SOURCE EXCERPT:
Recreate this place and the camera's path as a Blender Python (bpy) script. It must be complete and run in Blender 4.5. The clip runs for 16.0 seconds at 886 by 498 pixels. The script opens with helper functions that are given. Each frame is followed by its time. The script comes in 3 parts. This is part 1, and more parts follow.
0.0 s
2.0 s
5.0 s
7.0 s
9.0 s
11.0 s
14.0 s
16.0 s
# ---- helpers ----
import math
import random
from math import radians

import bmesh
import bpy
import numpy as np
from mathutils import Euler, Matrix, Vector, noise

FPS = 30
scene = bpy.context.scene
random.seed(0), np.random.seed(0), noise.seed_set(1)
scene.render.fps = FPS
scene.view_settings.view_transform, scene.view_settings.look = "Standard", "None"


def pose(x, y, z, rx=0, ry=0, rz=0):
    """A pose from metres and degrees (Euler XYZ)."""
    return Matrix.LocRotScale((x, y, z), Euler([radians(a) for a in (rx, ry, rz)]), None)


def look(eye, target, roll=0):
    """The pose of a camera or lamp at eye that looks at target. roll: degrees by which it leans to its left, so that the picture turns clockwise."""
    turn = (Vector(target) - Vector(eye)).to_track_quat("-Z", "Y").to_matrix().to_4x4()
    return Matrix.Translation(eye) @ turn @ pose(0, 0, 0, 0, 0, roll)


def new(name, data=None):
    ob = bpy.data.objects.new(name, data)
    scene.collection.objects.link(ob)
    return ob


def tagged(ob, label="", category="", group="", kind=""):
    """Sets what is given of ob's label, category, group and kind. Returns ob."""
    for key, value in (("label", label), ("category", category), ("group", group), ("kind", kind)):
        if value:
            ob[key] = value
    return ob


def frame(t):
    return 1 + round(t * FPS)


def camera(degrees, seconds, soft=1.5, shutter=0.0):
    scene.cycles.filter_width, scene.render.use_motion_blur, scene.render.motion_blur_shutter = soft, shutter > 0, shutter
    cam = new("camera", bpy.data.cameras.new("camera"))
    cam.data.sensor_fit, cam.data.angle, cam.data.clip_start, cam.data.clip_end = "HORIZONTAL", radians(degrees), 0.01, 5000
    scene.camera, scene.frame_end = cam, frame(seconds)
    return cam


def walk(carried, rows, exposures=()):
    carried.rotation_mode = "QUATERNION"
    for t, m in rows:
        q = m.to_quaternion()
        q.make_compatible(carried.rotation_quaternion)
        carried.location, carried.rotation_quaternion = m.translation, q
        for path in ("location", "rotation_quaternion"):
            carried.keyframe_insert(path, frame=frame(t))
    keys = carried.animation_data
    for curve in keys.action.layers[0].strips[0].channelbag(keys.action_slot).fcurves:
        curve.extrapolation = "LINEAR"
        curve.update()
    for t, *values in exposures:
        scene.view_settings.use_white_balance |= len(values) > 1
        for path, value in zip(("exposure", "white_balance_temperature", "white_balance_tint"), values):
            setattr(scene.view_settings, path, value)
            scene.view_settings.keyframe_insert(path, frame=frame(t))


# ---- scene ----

WHAT YOU HAVE TO DO:
Nothing should be changed: write out all of the data as is.

SOLUTION:
Recreate this place and the camera's path as a Blender Python (bpy) script. It must be complete and run in Blender 4.5. The clip runs for 16.0 seconds at 886 by 498 pixels. The script opens with helper functions that are given. Each frame is followed by its time. The script comes in 3 parts. This is part 1, and more parts follow.
0.0 s
2.0 s
5.0 s
7.0 s
9.0 s
11.0 s
14.0 s
16.0 s
# ---- helpers ----
import math
import random
from math import radians

import bmesh
import bpy
import numpy as np
from mathutils import Euler, Matrix, Vector, noise

FPS = 30
scene = bpy.context.scene
random.seed(0), np.random.seed(0), noise.seed_set(1)
scene.render.fps = FPS
scene.view_settings.view_transform, scene.view_settings.look = "Standard", "None"


def pose(x, y, z, rx=0, ry=0, rz=0):
    """A pose from metres and degrees (Euler XYZ)."""
    return Matrix.LocRotScale((x, y, z), Euler([radians(a) for a in (rx, ry, rz)]), None)


def look(eye, target, roll=0):
    """The pose of a camera or lamp at eye that looks at target. roll: degrees by which it leans to its left, so that the picture turns clockwise."""
    turn = (Vector(target) - Vector(eye)).to_track_quat("-Z", "Y").to_matrix().to_4x4()
    return Matrix.Translation(eye) @ turn @ pose(0, 0, 0, 0, 0, roll)


def new(name, data=None):
    ob = bpy.data.objects.new(name, data)
    scene.collection.objects.link(ob)
    return ob


def tagged(ob, label="", category="", group="", kind=""):
    """Sets what is given of ob's label, category, group and kind. Returns ob."""
    for key, value in (("label", label), ("category", category), ("group", group), ("kind", kind)):
        if value:
            ob[key] = value
    return ob


def frame(t):
    return 1 + round(t * FPS)


def camera(degrees, seconds, soft=1.5, shutter=0.0):
    scene.cycles.filter_width, scene.render.use_motion_blur, scene.render.motion_blur_shutter = soft, shutter > 0, shutter
    cam = new("camera", bpy.data.cameras.new("camera"))
    cam.data.sensor_fit, cam.data.angle, cam.data.clip_start, cam.data.clip_end = "HORIZONTAL", radians(degrees), 0.01, 5000
    scene.camera, scene.frame_end = cam, frame(seconds)
    return cam


def walk(carried, rows, exposures=()):
    carried.rotation_mode = "QUATERNION"
    for t, m in rows:
        q = m.to_quaternion()
        q.make_compatible(carried.rotation_quaternion)
        carried.location, carried.rotation_quaternion = m.translation, q
        for path in ("location", "rotation_quaternion"):
            carried.keyframe_insert(path, frame=frame(t))
    keys = carried.animation_data
    for curve in keys.action.layers[0].strips[0].channelbag(keys.action_slot).fcurves:
        curve.extrapolation = "LINEAR"
        curve.update()
    for t, *values in exposures:
        scene.view_settings.use_white_balance |= len(values) > 1
        for path, value in zip(("exposure", "white_balance_temperature", "white_balance_tint"), values):
            setattr(scene.view_settings, path, value)
            scene.view_settings.keyframe_insert(path, frame=frame(t))


# ---- scene ----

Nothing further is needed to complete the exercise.